What is being asked
For this exercise, repeat all of the material verbatim apart from its images.

╭─ Dataset entries

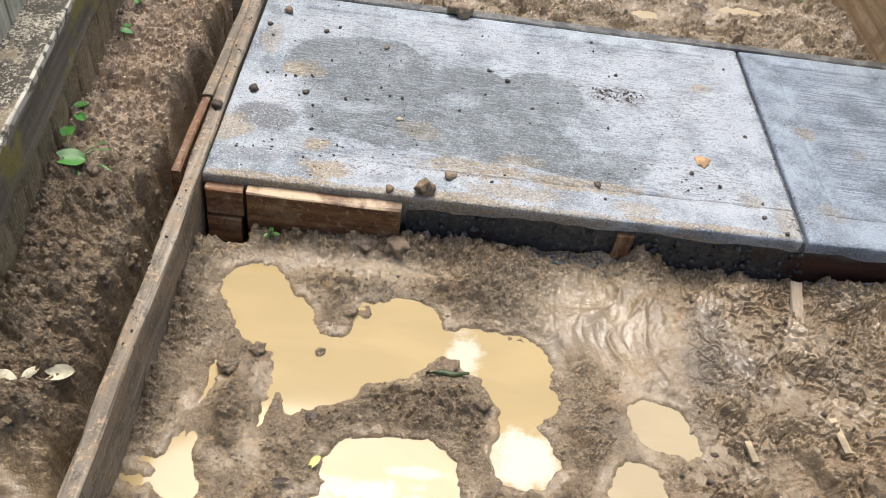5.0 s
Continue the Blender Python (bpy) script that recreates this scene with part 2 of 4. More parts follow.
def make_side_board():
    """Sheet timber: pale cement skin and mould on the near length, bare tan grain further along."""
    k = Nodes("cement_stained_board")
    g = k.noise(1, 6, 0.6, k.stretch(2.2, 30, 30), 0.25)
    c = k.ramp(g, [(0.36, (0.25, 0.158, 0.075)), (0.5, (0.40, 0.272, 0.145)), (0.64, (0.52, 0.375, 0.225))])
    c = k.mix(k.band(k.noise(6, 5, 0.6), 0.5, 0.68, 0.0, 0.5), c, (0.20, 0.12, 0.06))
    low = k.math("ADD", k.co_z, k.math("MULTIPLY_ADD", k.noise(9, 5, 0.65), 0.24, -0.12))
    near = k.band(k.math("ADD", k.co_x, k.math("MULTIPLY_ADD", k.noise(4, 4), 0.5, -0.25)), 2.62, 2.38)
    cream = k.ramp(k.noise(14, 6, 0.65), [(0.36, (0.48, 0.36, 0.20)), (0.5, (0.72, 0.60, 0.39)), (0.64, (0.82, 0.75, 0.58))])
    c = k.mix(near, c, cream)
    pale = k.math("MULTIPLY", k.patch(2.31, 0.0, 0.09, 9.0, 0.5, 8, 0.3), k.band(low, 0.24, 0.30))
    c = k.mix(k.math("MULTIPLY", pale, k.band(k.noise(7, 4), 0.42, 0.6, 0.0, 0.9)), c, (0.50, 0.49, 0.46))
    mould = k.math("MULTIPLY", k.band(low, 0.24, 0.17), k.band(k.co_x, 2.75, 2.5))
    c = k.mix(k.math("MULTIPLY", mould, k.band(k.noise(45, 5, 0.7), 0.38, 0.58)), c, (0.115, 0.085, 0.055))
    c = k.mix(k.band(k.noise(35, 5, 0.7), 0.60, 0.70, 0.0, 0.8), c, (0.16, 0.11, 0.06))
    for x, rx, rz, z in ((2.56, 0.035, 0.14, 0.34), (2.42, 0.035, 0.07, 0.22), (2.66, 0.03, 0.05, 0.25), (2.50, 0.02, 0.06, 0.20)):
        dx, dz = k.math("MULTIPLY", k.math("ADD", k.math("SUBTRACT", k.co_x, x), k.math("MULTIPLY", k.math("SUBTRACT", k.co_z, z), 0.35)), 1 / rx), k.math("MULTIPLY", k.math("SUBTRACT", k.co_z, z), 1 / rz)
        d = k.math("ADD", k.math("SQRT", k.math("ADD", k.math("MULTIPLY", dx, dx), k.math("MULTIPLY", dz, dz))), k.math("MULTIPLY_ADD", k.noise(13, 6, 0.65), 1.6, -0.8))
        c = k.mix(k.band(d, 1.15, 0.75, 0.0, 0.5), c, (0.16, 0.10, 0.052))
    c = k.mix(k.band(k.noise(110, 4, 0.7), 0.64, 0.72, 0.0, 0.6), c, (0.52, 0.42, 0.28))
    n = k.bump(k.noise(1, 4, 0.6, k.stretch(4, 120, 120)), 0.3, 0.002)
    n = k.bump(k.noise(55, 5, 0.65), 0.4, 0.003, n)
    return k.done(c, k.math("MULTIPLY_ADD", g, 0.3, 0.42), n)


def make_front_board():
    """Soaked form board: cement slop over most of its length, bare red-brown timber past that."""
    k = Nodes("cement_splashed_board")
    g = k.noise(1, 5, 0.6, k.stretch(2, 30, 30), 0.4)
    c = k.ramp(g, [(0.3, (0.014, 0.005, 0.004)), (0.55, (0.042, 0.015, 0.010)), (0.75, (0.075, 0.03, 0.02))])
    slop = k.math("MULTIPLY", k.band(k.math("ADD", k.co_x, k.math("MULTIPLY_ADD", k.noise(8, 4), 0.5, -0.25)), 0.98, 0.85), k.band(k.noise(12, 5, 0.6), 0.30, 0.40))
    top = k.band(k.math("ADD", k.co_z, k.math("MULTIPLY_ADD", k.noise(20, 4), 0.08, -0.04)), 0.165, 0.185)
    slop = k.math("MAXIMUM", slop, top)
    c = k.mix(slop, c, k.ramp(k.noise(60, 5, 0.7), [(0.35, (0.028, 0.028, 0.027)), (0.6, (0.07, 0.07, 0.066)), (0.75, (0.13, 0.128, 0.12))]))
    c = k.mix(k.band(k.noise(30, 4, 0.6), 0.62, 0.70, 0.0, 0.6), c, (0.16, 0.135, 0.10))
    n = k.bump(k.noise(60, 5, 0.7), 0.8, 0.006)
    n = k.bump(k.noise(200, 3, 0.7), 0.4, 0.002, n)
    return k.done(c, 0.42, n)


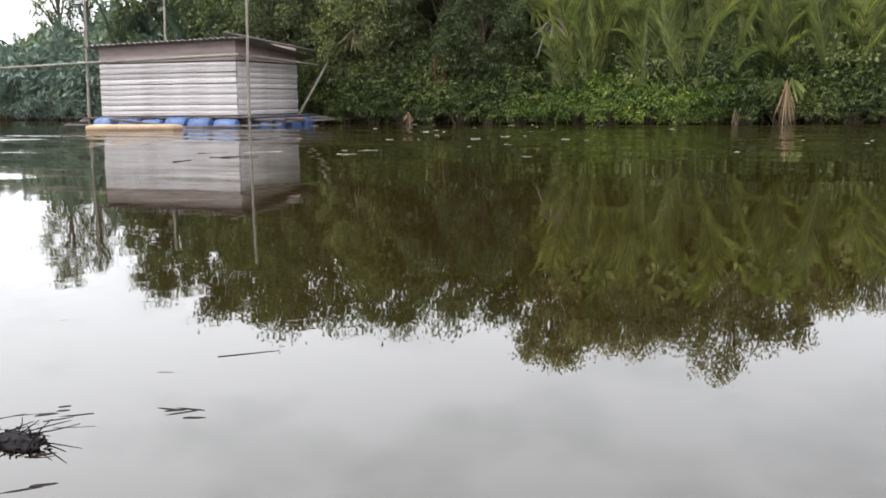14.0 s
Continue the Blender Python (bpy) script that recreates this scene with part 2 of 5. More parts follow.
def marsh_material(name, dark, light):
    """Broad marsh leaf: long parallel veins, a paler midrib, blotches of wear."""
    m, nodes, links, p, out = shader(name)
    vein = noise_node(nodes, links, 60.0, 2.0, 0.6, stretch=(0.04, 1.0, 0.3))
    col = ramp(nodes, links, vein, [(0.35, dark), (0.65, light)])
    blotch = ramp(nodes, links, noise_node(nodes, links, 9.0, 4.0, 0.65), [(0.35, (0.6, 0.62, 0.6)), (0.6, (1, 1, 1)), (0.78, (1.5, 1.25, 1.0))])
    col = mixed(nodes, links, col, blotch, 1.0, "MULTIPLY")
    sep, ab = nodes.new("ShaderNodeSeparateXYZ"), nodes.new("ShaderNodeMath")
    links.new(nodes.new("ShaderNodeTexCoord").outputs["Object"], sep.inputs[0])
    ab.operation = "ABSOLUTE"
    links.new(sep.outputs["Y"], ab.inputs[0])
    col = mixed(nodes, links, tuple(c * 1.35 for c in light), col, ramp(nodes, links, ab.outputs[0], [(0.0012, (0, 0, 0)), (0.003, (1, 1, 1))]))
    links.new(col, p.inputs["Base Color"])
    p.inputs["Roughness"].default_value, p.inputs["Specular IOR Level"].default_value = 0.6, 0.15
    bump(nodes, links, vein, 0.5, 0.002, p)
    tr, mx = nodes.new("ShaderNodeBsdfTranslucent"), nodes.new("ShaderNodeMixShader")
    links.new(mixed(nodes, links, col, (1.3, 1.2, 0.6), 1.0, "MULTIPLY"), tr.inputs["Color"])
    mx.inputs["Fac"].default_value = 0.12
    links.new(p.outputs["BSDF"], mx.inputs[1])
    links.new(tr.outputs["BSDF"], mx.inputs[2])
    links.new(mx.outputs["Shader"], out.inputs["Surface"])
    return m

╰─

Correct result
5.0 s
Continue the Blender Python (bpy) script that recreates this scene with part 2 of 4. More parts follow.
def make_side_board():
    """Sheet timber: pale cement skin and mould on the near length, bare tan grain further along."""
    k = Nodes("cement_stained_board")
    g = k.noise(1, 6, 0.6, k.stretch(2.2, 30, 30), 0.25)
    c = k.ramp(g, [(0.36, (0.25, 0.158, 0.075)), (0.5, (0.40, 0.272, 0.145)), (0.64, (0.52, 0.375, 0.225))])
    c = k.mix(k.band(k.noise(6, 5, 0.6), 0.5, 0.68, 0.0, 0.5), c, (0.20, 0.12, 0.06))
    low = k.math("ADD", k.co_z, k.math("MULTIPLY_ADD", k.noise(9, 5, 0.65), 0.24, -0.12))
    near = k.band(k.math("ADD", k.co_x, k.math("MULTIPLY_ADD", k.noise(4, 4), 0.5, -0.25)), 2.62, 2.38)
    cream = k.ramp(k.noise(14, 6, 0.65), [(0.36, (0.48, 0.36, 0.20)), (0.5, (0.72, 0.60, 0.39)), (0.64, (0.82, 0.75, 0.58))])
    c = k.mix(near, c, cream)
    pale = k.math("MULTIPLY", k.patch(2.31, 0.0, 0.09, 9.0, 0.5, 8, 0.3), k.band(low, 0.24, 0.30))
    c = k.mix(k.math("MULTIPLY", pale, k.band(k.noise(7, 4), 0.42, 0.6, 0.0, 0.9)), c, (0.50, 0.49, 0.46))
    mould = k.math("MULTIPLY", k.band(low, 0.24, 0.17), k.band(k.co_x, 2.75, 2.5))
    c = k.mix(k.math("MULTIPLY", mould, k.band(k.noise(45, 5, 0.7), 0.38, 0.58)), c, (0.115, 0.085, 0.055))
    c = k.mix(k.band(k.noise(35, 5, 0.7), 0.60, 0.70, 0.0, 0.8), c, (0.16, 0.11, 0.06))
    for x, rx, rz, z in ((2.56, 0.035, 0.14, 0.34), (2.42, 0.035, 0.07, 0.22), (2.66, 0.03, 0.05, 0.25), (2.50, 0.02, 0.06, 0.20)):
        dx, dz = k.math("MULTIPLY", k.math("ADD", k.math("SUBTRACT", k.co_x, x), k.math("MULTIPLY", k.math("SUBTRACT", k.co_z, z), 0.35)), 1 / rx), k.math("MULTIPLY", k.math("SUBTRACT", k.co_z, z), 1 / rz)
        d = k.math("ADD", k.math("SQRT", k.math("ADD", k.math("MULTIPLY", dx, dx), k.math("MULTIPLY", dz, dz))), k.math("MULTIPLY_ADD", k.noise(13, 6, 0.65), 1.6, -0.8))
        c = k.mix(k.band(d, 1.15, 0.75, 0.0, 0.5), c, (0.16, 0.10, 0.052))
    c = k.mix(k.band(k.noise(110, 4, 0.7), 0.64, 0.72, 0.0, 0.6), c, (0.52, 0.42, 0.28))
    n = k.bump(k.noise(1, 4, 0.6, k.stretch(4, 120, 120)), 0.3, 0.002)
    n = k.bump(k.noise(55, 5, 0.65), 0.4, 0.003, n)
    return k.done(c, k.math("MULTIPLY_ADD", g, 0.3, 0.42), n)


def make_front_board():
    """Soaked form board: cement slop over most of its length, bare red-brown timber past that."""
    k = Nodes("cement_splashed_board")
    g = k.noise(1, 5, 0.6, k.stretch(2, 30, 30), 0.4)
    c = k.ramp(g, [(0.3, (0.014, 0.005, 0.004)), (0.55, (0.042, 0.015, 0.010)), (0.75, (0.075, 0.03, 0.02))])
    slop = k.math("MULTIPLY", k.band(k.math("ADD", k.co_x, k.math("MULTIPLY_ADD", k.noise(8, 4), 0.5, -0.25)), 0.98, 0.85), k.band(k.noise(12, 5, 0.6), 0.30, 0.40))
    top = k.band(k.math("ADD", k.co_z, k.math("MULTIPLY_ADD", k.noise(20, 4), 0.08, -0.04)), 0.165, 0.185)
    slop = k.math("MAXIMUM", slop, top)
    c = k.mix(slop, c, k.ramp(k.noise(60, 5, 0.7), [(0.35, (0.028, 0.028, 0.027)), (0.6, (0.07, 0.07, 0.066)), (0.75, (0.13, 0.128, 0.12))]))
    c = k.mix(k.band(k.noise(30, 4, 0.6), 0.62, 0.70, 0.0, 0.6), c, (0.16, 0.135, 0.10))
    n = k.bump(k.noise(60, 5, 0.7), 0.8, 0.006)
    n = k.bump(k.noise(200, 3, 0.7), 0.4, 0.002, n)
    return k.done(c, 0.42, n)


14.0 s
Continue the Blender Python (bpy) script that recreates this scene with part 2 of 5. More parts follow.
def marsh_material(name, dark, light):
    """Broad marsh leaf: long parallel veins, a paler midrib, blotches of wear."""
    m, nodes, links, p, out = shader(name)
    vein = noise_node(nodes, links, 60.0, 2.0, 0.6, stretch=(0.04, 1.0, 0.3))
    col = ramp(nodes, links, vein, [(0.35, dark), (0.65, light)])
    blotch = ramp(nodes, links, noise_node(nodes, links, 9.0, 4.0, 0.65), [(0.35, (0.6, 0.62, 0.6)), (0.6, (1, 1, 1)), (0.78, (1.5, 1.25, 1.0))])
    col = mixed(nodes, links, col, blotch, 1.0, "MULTIPLY")
    sep, ab = nodes.new("ShaderNodeSeparateXYZ"), nodes.new("ShaderNodeMath")
    links.new(nodes.new("ShaderNodeTexCoord").outputs["Object"], sep.inputs[0])
    ab.operation = "ABSOLUTE"
    links.new(sep.outputs["Y"], ab.inputs[0])
    col = mixed(nodes, links, tuple(c * 1.35 for c in light), col, ramp(nodes, links, ab.outputs[0], [(0.0012, (0, 0, 0)), (0.003, (1, 1, 1))]))
    links.new(col, p.inputs["Base Color"])
    p.inputs["Roughness"].default_value, p.inputs["Specular IOR Level"].default_value = 0.6, 0.15
    bump(nodes, links, vein, 0.5, 0.002, p)
    tr, mx = nodes.new("ShaderNodeBsdfTranslucent"), nodes.new("ShaderNodeMixShader")
    links.new(mixed(nodes, links, col, (1.3, 1.2, 0.6), 1.0, "MULTIPLY"), tr.inputs["Color"])
    mx.inputs["Fac"].default_value = 0.12
    links.new(p.outputs["BSDF"], mx.inputs[1])
    links.new(tr.outputs["BSDF"], mx.inputs[2])
    links.new(mx.outputs["Shader"], out.inputs["Surface"])
    return m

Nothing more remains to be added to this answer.